Abstract:Mathematics can be used to describe a wide variety of phenomena with great precision. An applied mathematician, through discussion, careful listening, and a willingness to ask simple questions, can take the verbal description of what an investigator or experimentalist thinks is happening in his or her observations and build a clean mathematical model that is subject to analysis. Such models sometimes lead to a quick rejection of the investigators theory. Sometimes they lead to questions that require more experimental work and the model’s refining. Often, interesting mathematical questions arise that require their own explorations. Sometimes deep and difficult mathematics is needed and sometimes only a deep understanding of simple mathematics. The point is, mathematics can be a subtle probe in a variety of areas. However, it is frequently the case that only someone coming out of deep engagement with mathematics can make full use of mathematics in a scientific setting.

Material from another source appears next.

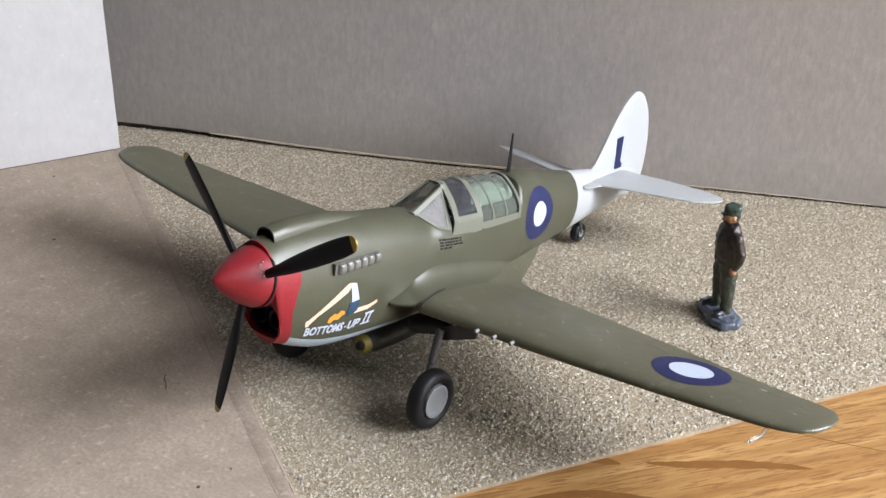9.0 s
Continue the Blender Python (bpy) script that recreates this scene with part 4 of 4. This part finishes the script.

In my career I have had the good fortune to work with excellent collaborators in both mathematics and in several areas of science and engineering. This has allowed me to work on a variety of cool applications as well as giving me the tools to find some interesting problems independent of disciplinary investigators. Often this work has involved the creation of novel mathematical models and their analysis. We will take a journey through nearly thirty years of fun applications that show the power of mathematics to illuminate problems in several areas and the realization via collaboration that the whole is often greater than the sum of the parts.

This talk will be descriptive and nontechnical, accessible to undergraduates who understand a derivative as a rate of change.